Das ist aber nicht der Fall. Vielmehr deklariert es mitten im gärenden Selbstfindungsprozeß der Partei Luckes „neoliberalen“ Flügel für repräsentativ und zukunftsweisend. Die AfD sei also eine „radikal neoliberale Kraft mit nationalkonservativem Anstrich“. Ihre Wahl vorausgesetzt, würden die AfD-Abgeordneten sich gehorsam Camerons AECR attachieren.
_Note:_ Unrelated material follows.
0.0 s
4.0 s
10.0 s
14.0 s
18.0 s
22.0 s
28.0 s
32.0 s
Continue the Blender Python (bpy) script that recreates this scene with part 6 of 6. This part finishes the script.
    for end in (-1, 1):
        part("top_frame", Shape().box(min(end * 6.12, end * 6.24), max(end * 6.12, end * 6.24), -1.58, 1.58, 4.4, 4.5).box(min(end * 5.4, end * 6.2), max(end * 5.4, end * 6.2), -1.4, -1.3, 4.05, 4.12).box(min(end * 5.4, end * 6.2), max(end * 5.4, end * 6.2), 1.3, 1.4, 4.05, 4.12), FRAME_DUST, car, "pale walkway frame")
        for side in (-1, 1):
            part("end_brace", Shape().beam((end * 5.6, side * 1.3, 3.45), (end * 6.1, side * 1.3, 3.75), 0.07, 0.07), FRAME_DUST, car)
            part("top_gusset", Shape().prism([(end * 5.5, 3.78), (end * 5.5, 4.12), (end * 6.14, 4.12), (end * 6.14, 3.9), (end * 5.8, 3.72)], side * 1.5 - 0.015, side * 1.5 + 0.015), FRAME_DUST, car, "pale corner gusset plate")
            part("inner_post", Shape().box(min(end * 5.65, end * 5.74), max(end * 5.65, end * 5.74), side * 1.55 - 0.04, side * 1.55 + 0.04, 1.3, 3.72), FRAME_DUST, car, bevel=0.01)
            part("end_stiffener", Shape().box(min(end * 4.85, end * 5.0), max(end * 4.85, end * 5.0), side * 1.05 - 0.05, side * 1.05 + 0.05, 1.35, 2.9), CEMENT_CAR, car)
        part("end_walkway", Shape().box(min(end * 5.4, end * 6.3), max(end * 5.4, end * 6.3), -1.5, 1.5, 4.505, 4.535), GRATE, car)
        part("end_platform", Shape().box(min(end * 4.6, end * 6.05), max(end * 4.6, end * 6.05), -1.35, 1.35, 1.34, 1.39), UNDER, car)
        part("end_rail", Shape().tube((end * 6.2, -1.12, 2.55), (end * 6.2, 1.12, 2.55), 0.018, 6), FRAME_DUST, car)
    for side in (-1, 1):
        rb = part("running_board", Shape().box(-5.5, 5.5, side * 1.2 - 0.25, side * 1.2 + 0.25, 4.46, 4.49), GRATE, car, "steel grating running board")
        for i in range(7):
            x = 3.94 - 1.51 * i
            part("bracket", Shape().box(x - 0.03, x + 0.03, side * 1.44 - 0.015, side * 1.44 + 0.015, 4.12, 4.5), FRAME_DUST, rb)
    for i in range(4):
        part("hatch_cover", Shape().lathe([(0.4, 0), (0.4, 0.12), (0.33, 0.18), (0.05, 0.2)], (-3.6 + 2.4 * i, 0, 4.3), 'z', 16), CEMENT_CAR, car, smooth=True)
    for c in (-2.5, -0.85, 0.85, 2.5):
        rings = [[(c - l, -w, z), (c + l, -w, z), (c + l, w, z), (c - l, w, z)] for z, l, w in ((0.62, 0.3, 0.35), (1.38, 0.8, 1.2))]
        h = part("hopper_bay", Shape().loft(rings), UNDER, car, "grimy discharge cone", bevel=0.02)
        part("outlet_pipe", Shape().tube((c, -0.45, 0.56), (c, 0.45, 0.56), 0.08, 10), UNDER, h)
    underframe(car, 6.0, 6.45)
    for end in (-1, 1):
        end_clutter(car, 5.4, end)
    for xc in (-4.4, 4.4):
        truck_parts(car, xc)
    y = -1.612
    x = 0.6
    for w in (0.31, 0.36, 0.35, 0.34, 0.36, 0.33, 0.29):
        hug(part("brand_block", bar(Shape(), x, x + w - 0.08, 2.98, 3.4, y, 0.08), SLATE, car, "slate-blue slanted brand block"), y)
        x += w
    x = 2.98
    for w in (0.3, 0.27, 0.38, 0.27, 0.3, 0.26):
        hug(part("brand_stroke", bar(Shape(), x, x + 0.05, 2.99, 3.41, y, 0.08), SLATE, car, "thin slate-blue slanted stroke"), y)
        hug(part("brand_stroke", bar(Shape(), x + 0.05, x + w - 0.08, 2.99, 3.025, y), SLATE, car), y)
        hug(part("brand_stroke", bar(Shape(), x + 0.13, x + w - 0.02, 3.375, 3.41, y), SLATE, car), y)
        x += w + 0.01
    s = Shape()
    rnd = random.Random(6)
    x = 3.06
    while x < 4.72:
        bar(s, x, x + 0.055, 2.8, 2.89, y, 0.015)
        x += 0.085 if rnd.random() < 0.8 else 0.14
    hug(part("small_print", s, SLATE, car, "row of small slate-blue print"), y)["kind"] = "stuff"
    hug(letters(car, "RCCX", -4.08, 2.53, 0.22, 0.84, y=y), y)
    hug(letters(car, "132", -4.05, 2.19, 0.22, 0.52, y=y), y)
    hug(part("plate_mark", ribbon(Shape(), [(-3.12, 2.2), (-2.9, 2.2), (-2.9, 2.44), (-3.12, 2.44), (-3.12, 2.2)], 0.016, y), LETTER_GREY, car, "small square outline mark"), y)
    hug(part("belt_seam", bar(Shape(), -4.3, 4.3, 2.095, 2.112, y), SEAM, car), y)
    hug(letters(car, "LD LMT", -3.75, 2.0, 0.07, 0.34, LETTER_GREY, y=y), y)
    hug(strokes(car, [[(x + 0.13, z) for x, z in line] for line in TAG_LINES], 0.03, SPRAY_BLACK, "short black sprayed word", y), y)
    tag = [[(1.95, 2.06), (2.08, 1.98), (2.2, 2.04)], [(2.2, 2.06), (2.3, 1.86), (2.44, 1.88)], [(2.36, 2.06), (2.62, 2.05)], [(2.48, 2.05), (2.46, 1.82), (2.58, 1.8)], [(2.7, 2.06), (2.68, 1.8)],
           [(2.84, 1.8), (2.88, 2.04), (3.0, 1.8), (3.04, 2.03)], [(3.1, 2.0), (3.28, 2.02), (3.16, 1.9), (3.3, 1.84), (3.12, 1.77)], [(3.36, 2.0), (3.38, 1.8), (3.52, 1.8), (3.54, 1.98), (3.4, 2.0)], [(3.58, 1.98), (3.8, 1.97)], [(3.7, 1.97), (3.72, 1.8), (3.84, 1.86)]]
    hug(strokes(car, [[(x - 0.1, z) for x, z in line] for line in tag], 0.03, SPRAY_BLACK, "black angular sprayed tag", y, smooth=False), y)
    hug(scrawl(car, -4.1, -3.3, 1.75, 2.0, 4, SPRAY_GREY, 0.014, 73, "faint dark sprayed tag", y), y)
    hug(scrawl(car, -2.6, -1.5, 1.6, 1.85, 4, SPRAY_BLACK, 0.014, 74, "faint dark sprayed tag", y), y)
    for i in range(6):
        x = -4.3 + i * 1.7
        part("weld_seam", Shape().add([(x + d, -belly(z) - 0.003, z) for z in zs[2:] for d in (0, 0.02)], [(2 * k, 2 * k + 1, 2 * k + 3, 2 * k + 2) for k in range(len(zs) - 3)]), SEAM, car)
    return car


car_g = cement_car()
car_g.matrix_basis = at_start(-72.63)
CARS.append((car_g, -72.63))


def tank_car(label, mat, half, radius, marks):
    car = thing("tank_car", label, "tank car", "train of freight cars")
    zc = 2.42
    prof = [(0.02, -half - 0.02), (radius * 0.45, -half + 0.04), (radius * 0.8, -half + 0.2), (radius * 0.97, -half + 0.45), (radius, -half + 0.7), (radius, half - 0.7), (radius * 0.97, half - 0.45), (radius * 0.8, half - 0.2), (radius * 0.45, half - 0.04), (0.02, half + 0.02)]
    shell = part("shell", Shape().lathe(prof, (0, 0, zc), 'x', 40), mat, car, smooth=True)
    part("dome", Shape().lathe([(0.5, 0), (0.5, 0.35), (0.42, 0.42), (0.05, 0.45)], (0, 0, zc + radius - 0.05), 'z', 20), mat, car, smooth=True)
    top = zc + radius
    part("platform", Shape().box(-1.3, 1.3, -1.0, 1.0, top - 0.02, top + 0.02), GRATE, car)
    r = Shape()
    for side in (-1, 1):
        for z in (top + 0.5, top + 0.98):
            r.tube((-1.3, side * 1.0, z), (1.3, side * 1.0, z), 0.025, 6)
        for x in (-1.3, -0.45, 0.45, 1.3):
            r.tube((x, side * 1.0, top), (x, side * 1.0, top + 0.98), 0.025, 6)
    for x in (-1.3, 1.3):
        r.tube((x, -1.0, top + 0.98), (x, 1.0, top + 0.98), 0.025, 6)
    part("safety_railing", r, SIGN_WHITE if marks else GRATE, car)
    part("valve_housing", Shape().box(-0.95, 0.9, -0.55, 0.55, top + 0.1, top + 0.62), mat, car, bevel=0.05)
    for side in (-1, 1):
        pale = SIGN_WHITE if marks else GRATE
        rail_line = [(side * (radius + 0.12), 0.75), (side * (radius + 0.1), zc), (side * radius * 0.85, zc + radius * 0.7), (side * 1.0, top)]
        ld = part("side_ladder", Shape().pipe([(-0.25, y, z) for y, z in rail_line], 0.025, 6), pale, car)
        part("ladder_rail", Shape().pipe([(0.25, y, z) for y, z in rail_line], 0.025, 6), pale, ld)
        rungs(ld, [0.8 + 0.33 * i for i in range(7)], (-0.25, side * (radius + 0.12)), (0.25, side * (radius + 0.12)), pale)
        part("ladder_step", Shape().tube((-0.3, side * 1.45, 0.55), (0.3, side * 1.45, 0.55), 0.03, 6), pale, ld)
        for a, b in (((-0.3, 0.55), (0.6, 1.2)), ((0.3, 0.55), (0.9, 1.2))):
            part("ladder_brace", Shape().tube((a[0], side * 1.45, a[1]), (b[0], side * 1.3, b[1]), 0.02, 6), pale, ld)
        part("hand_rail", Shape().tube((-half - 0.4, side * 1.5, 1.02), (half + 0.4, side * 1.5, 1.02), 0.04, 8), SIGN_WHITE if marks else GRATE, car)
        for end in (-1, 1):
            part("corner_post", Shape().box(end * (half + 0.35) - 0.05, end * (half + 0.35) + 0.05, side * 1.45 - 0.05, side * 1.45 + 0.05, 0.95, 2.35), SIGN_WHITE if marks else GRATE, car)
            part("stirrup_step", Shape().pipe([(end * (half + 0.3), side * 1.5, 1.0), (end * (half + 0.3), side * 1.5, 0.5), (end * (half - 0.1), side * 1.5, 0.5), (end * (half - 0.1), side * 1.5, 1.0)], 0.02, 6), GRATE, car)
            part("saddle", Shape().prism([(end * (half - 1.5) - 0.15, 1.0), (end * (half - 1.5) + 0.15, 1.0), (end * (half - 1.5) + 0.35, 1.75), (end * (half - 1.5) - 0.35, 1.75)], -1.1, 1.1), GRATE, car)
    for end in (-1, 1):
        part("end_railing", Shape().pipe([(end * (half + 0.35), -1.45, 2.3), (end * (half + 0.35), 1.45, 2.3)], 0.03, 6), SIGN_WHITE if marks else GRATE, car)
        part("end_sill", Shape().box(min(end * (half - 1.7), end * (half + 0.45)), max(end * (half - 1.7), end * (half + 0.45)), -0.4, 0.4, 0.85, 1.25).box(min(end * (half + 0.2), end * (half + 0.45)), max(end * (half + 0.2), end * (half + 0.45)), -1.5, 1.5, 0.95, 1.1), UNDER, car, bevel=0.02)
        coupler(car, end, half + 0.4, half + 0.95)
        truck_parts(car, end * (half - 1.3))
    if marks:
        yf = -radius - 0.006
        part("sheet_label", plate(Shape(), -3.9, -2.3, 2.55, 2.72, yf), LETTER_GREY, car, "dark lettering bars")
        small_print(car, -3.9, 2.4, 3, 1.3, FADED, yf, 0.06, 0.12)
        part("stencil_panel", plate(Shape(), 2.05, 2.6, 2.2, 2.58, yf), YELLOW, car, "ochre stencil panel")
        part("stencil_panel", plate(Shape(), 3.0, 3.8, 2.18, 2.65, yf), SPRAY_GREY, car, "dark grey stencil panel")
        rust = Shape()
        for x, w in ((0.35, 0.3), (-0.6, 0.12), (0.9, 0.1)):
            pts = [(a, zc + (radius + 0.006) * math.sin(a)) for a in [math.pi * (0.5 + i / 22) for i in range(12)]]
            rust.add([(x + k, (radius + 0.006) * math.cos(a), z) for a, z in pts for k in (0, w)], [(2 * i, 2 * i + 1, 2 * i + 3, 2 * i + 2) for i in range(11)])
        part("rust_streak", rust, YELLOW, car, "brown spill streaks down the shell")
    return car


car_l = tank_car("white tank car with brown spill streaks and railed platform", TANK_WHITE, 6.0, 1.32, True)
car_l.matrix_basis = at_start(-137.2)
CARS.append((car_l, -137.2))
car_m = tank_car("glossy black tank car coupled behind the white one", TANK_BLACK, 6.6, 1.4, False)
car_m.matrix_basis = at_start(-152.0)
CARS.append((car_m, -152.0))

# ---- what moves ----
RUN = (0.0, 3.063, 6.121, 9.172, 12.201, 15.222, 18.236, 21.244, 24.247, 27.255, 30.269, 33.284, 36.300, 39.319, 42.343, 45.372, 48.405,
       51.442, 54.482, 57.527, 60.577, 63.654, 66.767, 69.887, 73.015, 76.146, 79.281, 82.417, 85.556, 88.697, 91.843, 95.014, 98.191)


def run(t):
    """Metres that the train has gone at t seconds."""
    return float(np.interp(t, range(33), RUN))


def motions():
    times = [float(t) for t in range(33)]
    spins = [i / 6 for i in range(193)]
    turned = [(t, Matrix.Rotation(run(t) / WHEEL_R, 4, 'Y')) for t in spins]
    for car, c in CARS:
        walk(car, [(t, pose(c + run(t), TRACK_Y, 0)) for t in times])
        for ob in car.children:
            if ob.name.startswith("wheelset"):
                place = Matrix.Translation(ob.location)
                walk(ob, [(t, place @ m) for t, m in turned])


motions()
In die Reihen derer, die ökonomischen Internationalismus für Besitzbürger und Funktionseliten mit sozialpolitischem Nationalismus für das Wahlvolk kombinieren, gehöre die Lucke-Fraktion der AfD jedoch nicht nur wegen der seit langem geknüpften Beziehungen zu Camerons europapolitischer AECR-Denkfabrik und ihren Ablegern.

In der deutschen Parteiengeschichte beleuchte eine Untersuchung der Konrad-Adenauer-Stiftung als autochthonen Knotenpunkt eines genuin neoliberalen Netzwerks den 1994 gegründeten „Bund Freier Bürger“. Von dieser Kleinpartei reichen personelle Kontinuitäten zu den „parapolitischen Vereinen“ im AfD-Vorfeld wie der „Allianz für den Rechtsstaat“ oder dem „Bürgerkonvent“ ebenso wie zum ordoliberalen Ökonomen Joachim Starbatty und zum Ex-BDI-Steuermann Hans-Olaf Henkel, dem „personifizierten Radikalkapitalismus“ (Gero von Randow in der Zeit vom 27. März 2014), beide engste Gefolgsleute Luckes. Gewiß offenbare sich in diesem elitären Konzept nicht die Strategie für eine neue Volkspartei. Für einen Platz im System, rechts von der Union, könnte es aber ausreichen.